Avoiding herd mentality
One of the best qualities of a wealth manager should be his ability to think for himself. However, herd mentality isn’t easy to avoid. It’s very much rampant in many fields.
In the world of investing, however, you cannot exactly know what the whole group thinks. What you can see is the result of their collective thoughts through the way they influence stock prices.
A good wealth manager can say no to going with flow. Instead, he tries to conduct his own analysis of the situation, and then come up with viable strategies. He doesn’t get swayed easily to popular opinion, becoming a yes-man. He thinks independently.
Understands his own psychology
A good portfolio manager doesn’t shy away from introspection. He’s not afraid to admit when he has reached his risk limit and is unsure of what to do next. Every portfolio manager knows that psychology plays a very large role in the market movements.
As a portfolio manager, you need to make projections about the macro market participants. You have to be truthful about your risk tolerance, as well as your ability to be objective and analytical.
There are good chances you’ll reach the end of your wits, making your decision-making processes un-analytical. This is the time when the risk of losing money grows bigger.
As a portfolio manager, you’ll have to buy and sell stocks for your client. There are good tips when picking stocks. But it’s still incredibly difficult once you’re at it. Visualizing scenarios comes in handy in this kind of situation.
When you first decide to include a stock in your portfolio, you’re probably counting on it to trend upward in the long term. While you’re doing this, try to visualize what will happen if the stock moves too erratically. Stocks never really follow straight pattern. Decide when you’re sure that your portfolio can survive the worst case scenario for the stock.
Prepare for the things that can go wrong before committing with the stock. Expecting the unexpected makes it easier to decide wisely when the real thing pops up. You’ll be prepared to make tough decisions when the worst scenario you’ve visualized materializes.
Acknowledge your weaknesses
Never, ever ignore your weaknesses, or you’ll put your holdings in jeopardy.
When you know where you are weak, you know where to protect yourself. Additionally, you can proceed to making careful investments that won’t hurt you.
If possible, you can group yourself with people who know your weaknesses. Have discussions with them and let them help you put a finger on the things that may go wrong due to your weaknesses. A value-based discussion will always be a treasure for a growth-minded stock investor.
Ultimately, you should try to transform your weaknesses into strengths. That may sound cliché, but it still works like magic.
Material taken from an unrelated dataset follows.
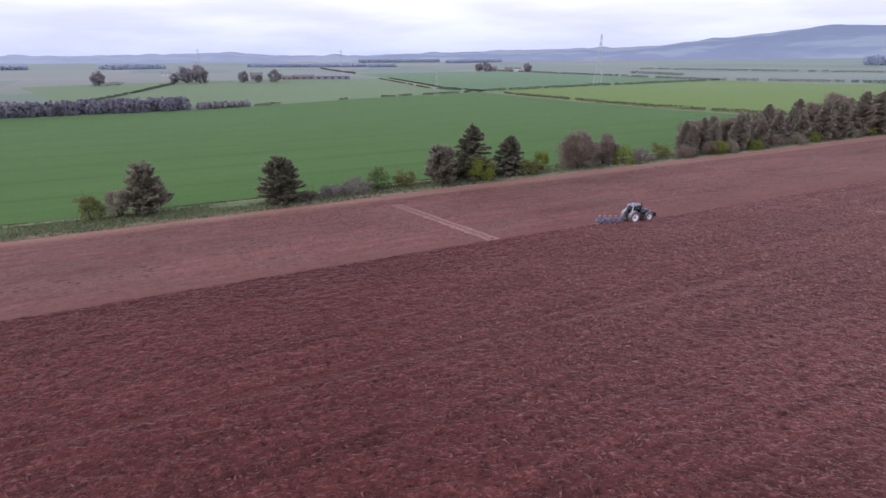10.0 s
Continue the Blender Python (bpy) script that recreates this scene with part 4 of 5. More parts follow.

Capitalize on your strengths
After fingering your weaknesses, you should start pounding at the strengths you have. Find where you’re best at, and start from there. You can try and leverage those strengths when looking for an ideal company to invest it.
For instance, if you know something about technical analysis, why not help yourself with the charts and indicators that can help predict stock movements? If you are quite well versed when it comes to balance sheets and financial statements, why not try fundamental analysis?
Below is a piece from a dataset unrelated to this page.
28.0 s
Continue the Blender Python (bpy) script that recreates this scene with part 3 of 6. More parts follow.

You can always start at where you’re good and then start learning more new things along the way.
This doesn’t only go for portfolio managers and their clients. This also goes for individual investors. Communication is very much necessary for an investor or a portfolio manager who needs to come with a good strategy.
Communication helps you gather as much information as you can. And the more information you have, the better you can position yourself for higher earnings.
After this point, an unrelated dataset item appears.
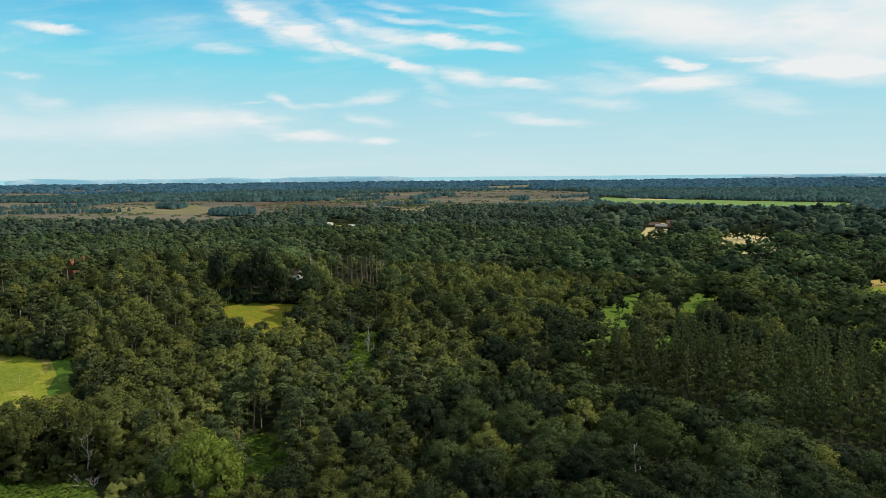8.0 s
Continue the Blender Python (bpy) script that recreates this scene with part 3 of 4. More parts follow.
def free(x, y, r, cell):
    i, j = int(x // cell), int(y // cell)
    for a in (i - 1, i, i + 1):
        for c in (j - 1, j, j + 1):
            for X, Y, R in grid.get((a, c), ()):
                if (x - X) ** 2 + (y - Y) ** 2 < (r + R) ** 2:
                    return False
    grid.setdefault((i, j), []).append((x, y, r))
    return True


def scatter(d0, d1, tries, bearing0, bearing1, grow, size=1.0):
    out = []
    for _ in range(tries):
        d = math.sqrt(rnd.uniform(d0 * d0, d1 * d1))
        a = radians(rnd.uniform(bearing0, bearing1))
        x, y = CENTRE[0] + d * math.sin(a), CENTRE[1] + d * math.cos(a)
        if is_open(x, y):
            continue
        kind = kind_at(x, y, d)
        s = size * rnd.uniform(0.85, 1.12) * (1 + 0.22 * patch(x + 900, y, 45))
        if kind == "oak" and d > 190 and x > -20:
            s *= rnd.choice((0.75, 1.05, 1.4, 1.8)) * rnd.uniform(0.9, 1.1)
        if kind == "birch":
            s *= 1.15
        if kind == "fir":
            s *= 1.12 if d < 400 else 0.5 if x > 0 else 1.1
        if x < -20 and d > 330:
            s *= 0.95
        if free(x, y, ROOM[kind] * s * grow * (1.1 if kind == "oak" and d > 190 else 1.0), 16.0):
            out.append((d, x, y, kind, s))
    return out


near = scatter(86, 205, 22000, -58, 40, 0.86)
near += [t for t in scatter(92, 190, 7000, -50, 36, 0.95, 0.6) if t[3] != "fir"]     # younger trees fill the gaps
middle = scatter(205, 345, 26000, -56, 38, 0.98)
# a narrow ride leads from the glade to the white house
def on_ride(x, y):
    along, across = 0.455 * (x + 118) - 0.890 * (y - 276.5), 0.890 * (x + 118) + 0.455 * (y - 276.5)
    return 2 < along < 62 and abs(across) < 3.6


near, middle = ([t for t in group if not on_ride(t[1], t[2])] for group in (near, middle))
near += [t for t in middle if t[3] == "fir"]
middle = [t for t in middle if t[3] != "fir"]

def beside_firs(x, y):
    """True in the strip along the plantation's edge, where the wood stays low."""
    for (ax, ay), (bx, by) in zip(plantation[7:11], plantation[8:12]):
        f = min(1, max(0, ((x - ax) * (bx - ax) + (y - ay) * (by - ay)) / ((bx - ax) ** 2 + (by - ay) ** 2)))
        if math.hypot(x - ax - f * (bx - ax), y - ay - f * (by - ay)) < 15:
            return True
    return False


count = {k: 0 for k in NAMES}
rest = []
for d, x, y, kind, s in sorted(near + middle):
    if count[kind] >= 300 or d > 245:
        rest.append((d, x, y, kind, s))
        continue
    count[kind] += 1
    level = 0 if 92 < d < 140 and s > 0.75 else 1
    tall = s**0.5 * (1.06 * rnd.uniform(0.82, 1.18) if kind == "fir" else rnd.uniform(0.93, 1.07))
    if kind != "fir" and beside_firs(x, y):
        tall *= 0.76
    wide = s * {"birch": 1.13, "pine": 1.08, "oak": 1.05, "fir": 1.0}[kind]
    tree(kind, level, rnd.randrange(5), x, y, rnd.uniform(0, 360), (wide, wide, tall * {"birch": 0.9, "pine": 0.84, "oak": 1.0, "fir": 1.0}[kind]))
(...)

A portfolio manager must keep an open line of communication with his clients. He must make sure that the client understands the nit and grit of the strategy. The manager should be reachable enough to answer the client’s inquiries at any given reasonable time.
Being a portfolio manager isn’t an easy task. But if you’re good at it, you can earn a lot. You can even turn it into something as full-time career. However, first you have to possess the skills and qualities of a good portfolio manager.